■ GOAL: Repeat the listing exactly as given, omitting every image.

======== PROVIDED MATERIAL ========

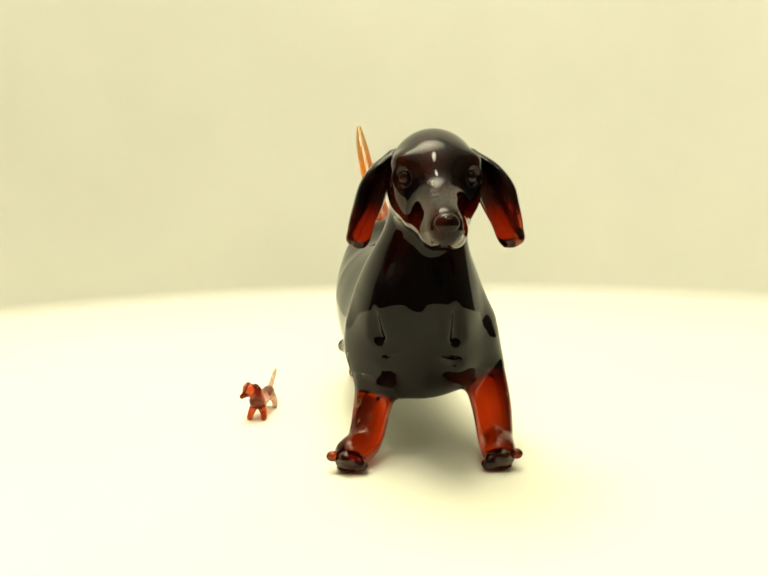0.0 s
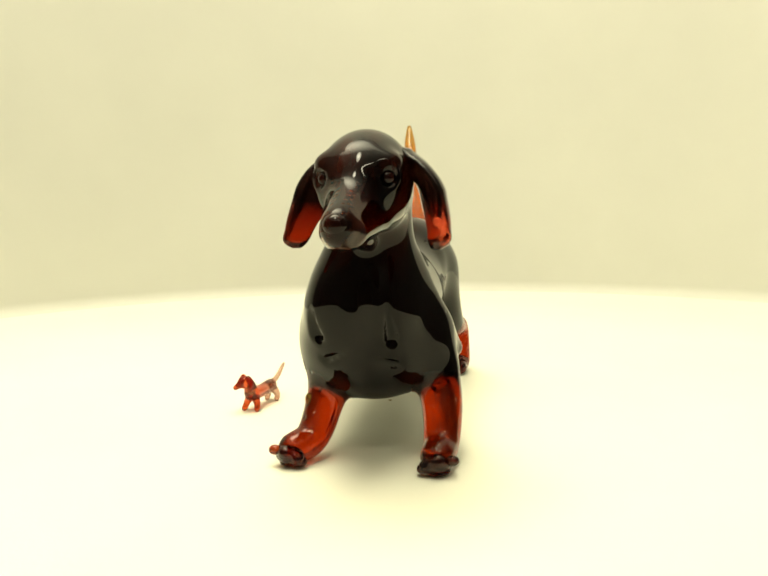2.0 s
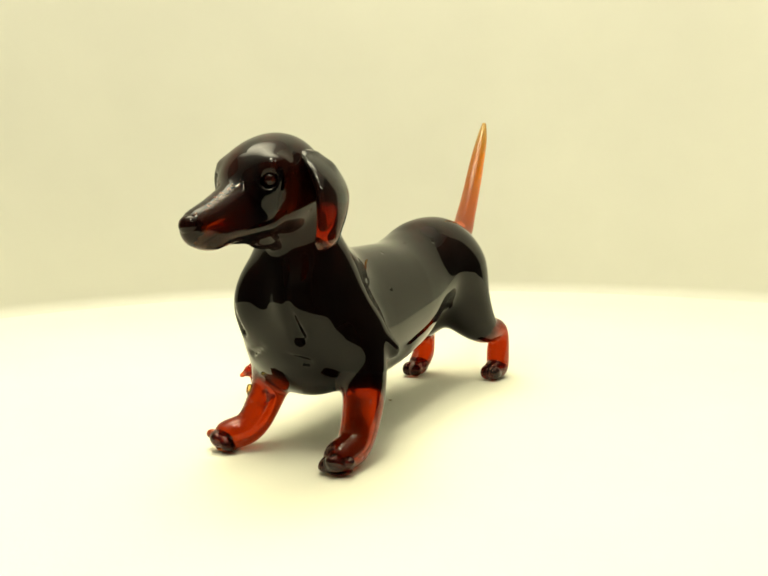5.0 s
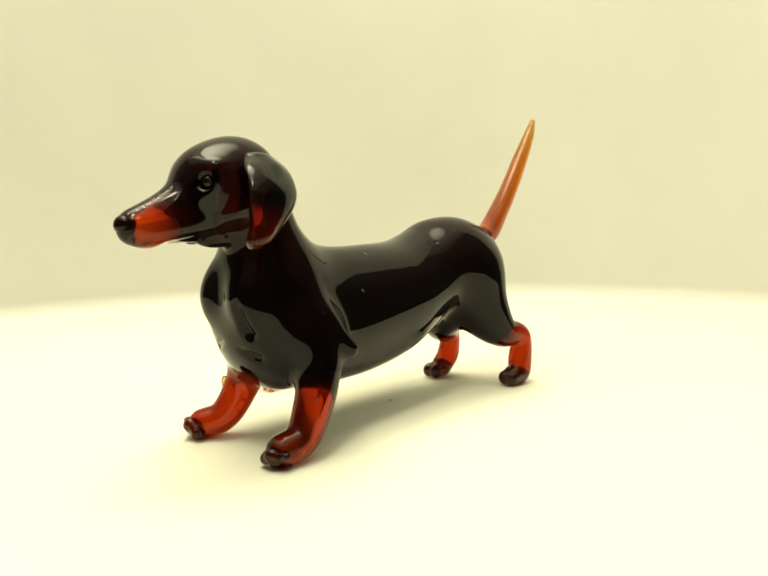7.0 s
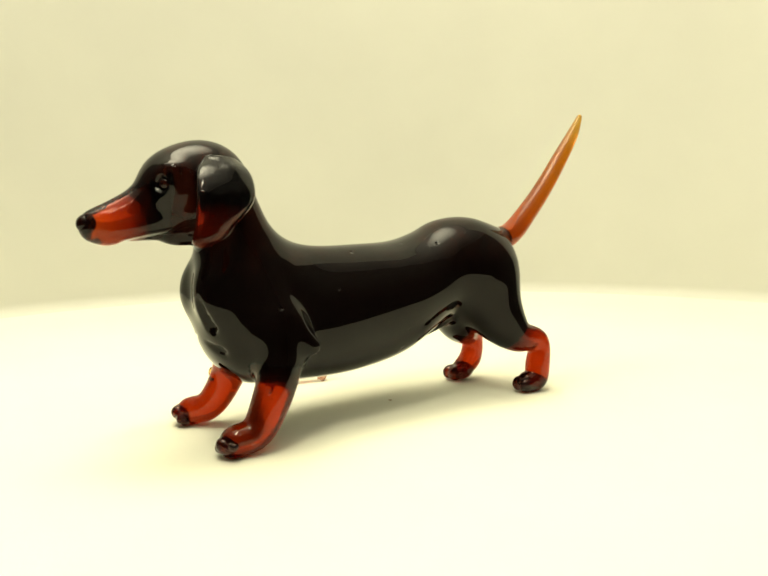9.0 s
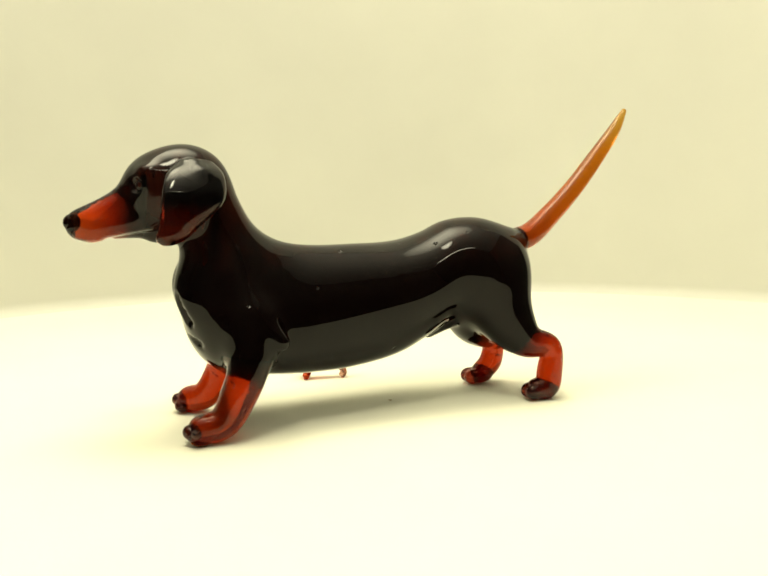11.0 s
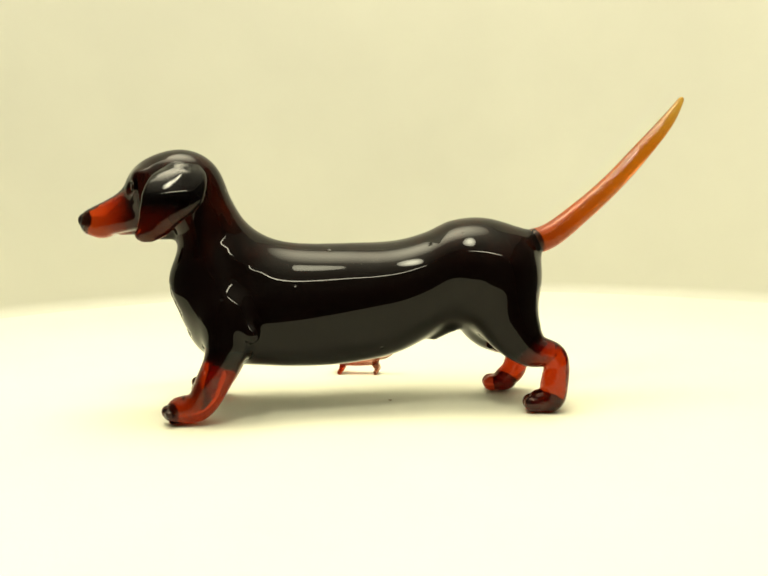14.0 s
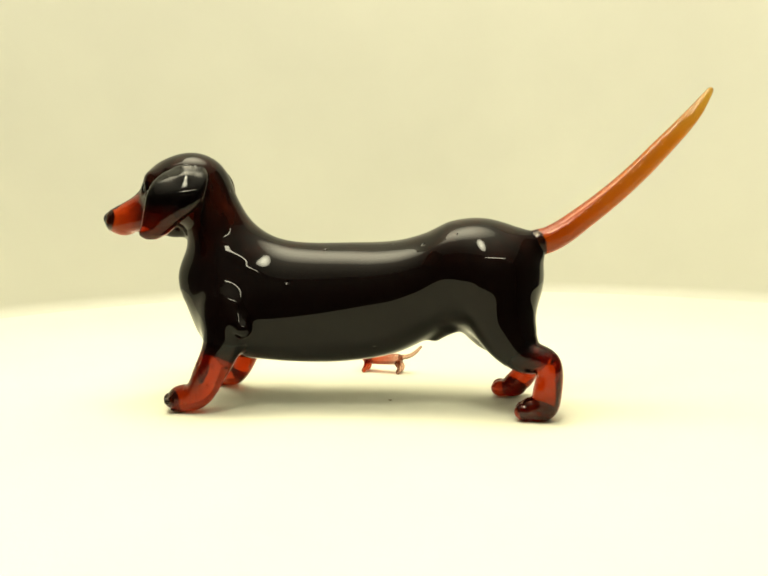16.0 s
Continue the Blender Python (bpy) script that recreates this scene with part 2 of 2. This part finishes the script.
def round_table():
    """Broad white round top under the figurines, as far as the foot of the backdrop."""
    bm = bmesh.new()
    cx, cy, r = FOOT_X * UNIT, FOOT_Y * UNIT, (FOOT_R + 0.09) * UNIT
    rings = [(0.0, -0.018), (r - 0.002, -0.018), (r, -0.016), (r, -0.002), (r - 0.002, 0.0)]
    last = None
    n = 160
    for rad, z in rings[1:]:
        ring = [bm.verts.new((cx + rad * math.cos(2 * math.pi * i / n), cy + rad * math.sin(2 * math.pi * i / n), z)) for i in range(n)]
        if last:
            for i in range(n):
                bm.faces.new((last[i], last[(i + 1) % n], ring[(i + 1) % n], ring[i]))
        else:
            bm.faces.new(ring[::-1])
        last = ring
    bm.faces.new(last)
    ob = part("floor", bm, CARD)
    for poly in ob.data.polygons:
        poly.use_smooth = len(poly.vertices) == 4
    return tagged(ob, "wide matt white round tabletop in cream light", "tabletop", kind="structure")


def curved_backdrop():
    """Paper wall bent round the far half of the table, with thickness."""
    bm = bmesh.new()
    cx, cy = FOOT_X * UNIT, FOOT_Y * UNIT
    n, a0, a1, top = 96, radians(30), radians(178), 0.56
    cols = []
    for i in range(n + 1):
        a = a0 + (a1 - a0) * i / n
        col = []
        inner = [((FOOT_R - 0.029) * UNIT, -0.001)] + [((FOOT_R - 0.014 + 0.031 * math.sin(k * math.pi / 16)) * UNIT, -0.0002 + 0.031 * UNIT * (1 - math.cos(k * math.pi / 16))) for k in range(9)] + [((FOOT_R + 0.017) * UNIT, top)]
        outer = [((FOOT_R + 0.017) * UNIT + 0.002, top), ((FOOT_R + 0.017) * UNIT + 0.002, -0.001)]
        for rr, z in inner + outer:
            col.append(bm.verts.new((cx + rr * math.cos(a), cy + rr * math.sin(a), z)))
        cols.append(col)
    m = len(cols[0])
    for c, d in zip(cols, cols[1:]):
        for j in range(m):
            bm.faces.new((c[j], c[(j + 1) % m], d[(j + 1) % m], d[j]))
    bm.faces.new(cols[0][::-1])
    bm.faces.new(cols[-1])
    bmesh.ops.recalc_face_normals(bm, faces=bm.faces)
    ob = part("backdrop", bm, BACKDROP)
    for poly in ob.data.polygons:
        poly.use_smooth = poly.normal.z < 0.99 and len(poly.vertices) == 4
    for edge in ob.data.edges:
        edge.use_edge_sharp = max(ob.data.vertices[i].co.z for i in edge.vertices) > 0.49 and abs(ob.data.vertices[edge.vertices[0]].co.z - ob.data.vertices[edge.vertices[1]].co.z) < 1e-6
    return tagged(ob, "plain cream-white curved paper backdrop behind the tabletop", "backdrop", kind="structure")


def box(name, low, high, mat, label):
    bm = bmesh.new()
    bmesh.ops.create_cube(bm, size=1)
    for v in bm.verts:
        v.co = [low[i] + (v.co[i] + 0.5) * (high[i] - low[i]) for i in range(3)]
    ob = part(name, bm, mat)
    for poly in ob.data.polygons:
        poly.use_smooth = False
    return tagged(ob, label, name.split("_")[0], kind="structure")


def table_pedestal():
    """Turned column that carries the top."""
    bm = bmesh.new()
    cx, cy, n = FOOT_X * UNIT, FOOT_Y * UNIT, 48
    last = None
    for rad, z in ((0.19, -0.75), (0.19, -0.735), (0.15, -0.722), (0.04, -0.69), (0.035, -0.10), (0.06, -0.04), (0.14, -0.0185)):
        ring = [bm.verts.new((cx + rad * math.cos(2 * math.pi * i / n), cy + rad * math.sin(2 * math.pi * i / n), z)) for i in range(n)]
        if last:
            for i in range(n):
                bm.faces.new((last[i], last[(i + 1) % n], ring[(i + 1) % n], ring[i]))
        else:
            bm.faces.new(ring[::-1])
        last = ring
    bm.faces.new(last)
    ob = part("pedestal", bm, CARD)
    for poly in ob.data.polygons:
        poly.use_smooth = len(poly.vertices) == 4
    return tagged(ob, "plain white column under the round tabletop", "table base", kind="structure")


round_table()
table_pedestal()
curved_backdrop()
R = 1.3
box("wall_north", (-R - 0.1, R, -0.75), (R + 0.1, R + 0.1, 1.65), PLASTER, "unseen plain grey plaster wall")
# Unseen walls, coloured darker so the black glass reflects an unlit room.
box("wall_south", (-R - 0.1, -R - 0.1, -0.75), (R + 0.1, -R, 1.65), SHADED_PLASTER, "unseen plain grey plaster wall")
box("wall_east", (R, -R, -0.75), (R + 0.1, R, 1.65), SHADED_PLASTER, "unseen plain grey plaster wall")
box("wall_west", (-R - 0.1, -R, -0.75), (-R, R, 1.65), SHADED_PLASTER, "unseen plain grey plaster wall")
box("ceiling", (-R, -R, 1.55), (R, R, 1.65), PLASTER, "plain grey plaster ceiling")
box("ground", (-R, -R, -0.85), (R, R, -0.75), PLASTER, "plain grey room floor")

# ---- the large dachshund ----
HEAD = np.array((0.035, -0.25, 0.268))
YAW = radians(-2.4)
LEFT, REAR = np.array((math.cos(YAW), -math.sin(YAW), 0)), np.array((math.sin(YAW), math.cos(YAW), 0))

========

■ CORRECT RESULT:
0.0 s
2.0 s
5.0 s
7.0 s
9.0 s
11.0 s
14.0 s
16.0 s
Continue the Blender Python (bpy) script that recreates this scene with part 2 of 2. This part finishes the script.
def round_table():
    """Broad white round top under the figurines, as far as the foot of the backdrop."""
    bm = bmesh.new()
    cx, cy, r = FOOT_X * UNIT, FOOT_Y * UNIT, (FOOT_R + 0.09) * UNIT
    rings = [(0.0, -0.018), (r - 0.002, -0.018), (r, -0.016), (r, -0.002), (r - 0.002, 0.0)]
    last = None
    n = 160
    for rad, z in rings[1:]:
        ring = [bm.verts.new((cx + rad * math.cos(2 * math.pi * i / n), cy + rad * math.sin(2 * math.pi * i / n), z)) for i in range(n)]
        if last:
            for i in range(n):
                bm.faces.new((last[i], last[(i + 1) % n], ring[(i + 1) % n], ring[i]))
        else:
            bm.faces.new(ring[::-1])
        last = ring
    bm.faces.new(last)
    ob = part("floor", bm, CARD)
    for poly in ob.data.polygons:
        poly.use_smooth = len(poly.vertices) == 4
    return tagged(ob, "wide matt white round tabletop in cream light", "tabletop", kind="structure")


def curved_backdrop():
    """Paper wall bent round the far half of the table, with thickness."""
    bm = bmesh.new()
    cx, cy = FOOT_X * UNIT, FOOT_Y * UNIT
    n, a0, a1, top = 96, radians(30), radians(178), 0.56
    cols = []
    for i in range(n + 1):
        a = a0 + (a1 - a0) * i / n
        col = []
        inner = [((FOOT_R - 0.029) * UNIT, -0.001)] + [((FOOT_R - 0.014 + 0.031 * math.sin(k * math.pi / 16)) * UNIT, -0.0002 + 0.031 * UNIT * (1 - math.cos(k * math.pi / 16))) for k in range(9)] + [((FOOT_R + 0.017) * UNIT, top)]
        outer = [((FOOT_R + 0.017) * UNIT + 0.002, top), ((FOOT_R + 0.017) * UNIT + 0.002, -0.001)]
        for rr, z in inner + outer:
            col.append(bm.verts.new((cx + rr * math.cos(a), cy + rr * math.sin(a), z)))
        cols.append(col)
    m = len(cols[0])
    for c, d in zip(cols, cols[1:]):
        for j in range(m):
            bm.faces.new((c[j], c[(j + 1) % m], d[(j + 1) % m], d[j]))
    bm.faces.new(cols[0][::-1])
    bm.faces.new(cols[-1])
    bmesh.ops.recalc_face_normals(bm, faces=bm.faces)
    ob = part("backdrop", bm, BACKDROP)
    for poly in ob.data.polygons:
        poly.use_smooth = poly.normal.z < 0.99 and len(poly.vertices) == 4
    for edge in ob.data.edges:
        edge.use_edge_sharp = max(ob.data.vertices[i].co.z for i in edge.vertices) > 0.49 and abs(ob.data.vertices[edge.vertices[0]].co.z - ob.data.vertices[edge.vertices[1]].co.z) < 1e-6
    return tagged(ob, "plain cream-white curved paper backdrop behind the tabletop", "backdrop", kind="structure")


def box(name, low, high, mat, label):
    bm = bmesh.new()
    bmesh.ops.create_cube(bm, size=1)
    for v in bm.verts:
        v.co = [low[i] + (v.co[i] + 0.5) * (high[i] - low[i]) for i in range(3)]
    ob = part(name, bm, mat)
    for poly in ob.data.polygons:
        poly.use_smooth = False
    return tagged(ob, label, name.split("_")[0], kind="structure")


def table_pedestal():
    """Turned column that carries the top."""
    bm = bmesh.new()
    cx, cy, n = FOOT_X * UNIT, FOOT_Y * UNIT, 48
    last = None
    for rad, z in ((0.19, -0.75), (0.19, -0.735), (0.15, -0.722), (0.04, -0.69), (0.035, -0.10), (0.06, -0.04), (0.14, -0.0185)):
        ring = [bm.verts.new((cx + rad * math.cos(2 * math.pi * i / n), cy + rad * math.sin(2 * math.pi * i / n), z)) for i in range(n)]
        if last:
            for i in range(n):
                bm.faces.new((last[i], last[(i + 1) % n], ring[(i + 1) % n], ring[i]))
        else:
            bm.faces.new(ring[::-1])
        last = ring
    bm.faces.new(last)
    ob = part("pedestal", bm, CARD)
    for poly in ob.data.polygons:
        poly.use_smooth = len(poly.vertices) == 4
    return tagged(ob, "plain white column under the round tabletop", "table base", kind="structure")


round_table()
table_pedestal()
curved_backdrop()
R = 1.3
box("wall_north", (-R - 0.1, R, -0.75), (R + 0.1, R + 0.1, 1.65), PLASTER, "unseen plain grey plaster wall")
# Unseen walls, coloured darker so the black glass reflects an unlit room.
box("wall_south", (-R - 0.1, -R - 0.1, -0.75), (R + 0.1, -R, 1.65), SHADED_PLASTER, "unseen plain grey plaster wall")
box("wall_east", (R, -R, -0.75), (R + 0.1, R, 1.65), SHADED_PLASTER, "unseen plain grey plaster wall")
box("wall_west", (-R - 0.1, -R, -0.75), (-R, R, 1.65), SHADED_PLASTER, "unseen plain grey plaster wall")
box("ceiling", (-R, -R, 1.55), (R, R, 1.65), PLASTER, "plain grey plaster ceiling")
box("ground", (-R, -R, -0.85), (R, R, -0.75), PLASTER, "plain grey room floor")

# ---- the large dachshund ----
HEAD = np.array((0.035, -0.25, 0.268))
YAW = radians(-2.4)
LEFT, REAR = np.array((math.cos(YAW), -math.sin(YAW), 0)), np.array((math.sin(YAW), math.cos(YAW), 0))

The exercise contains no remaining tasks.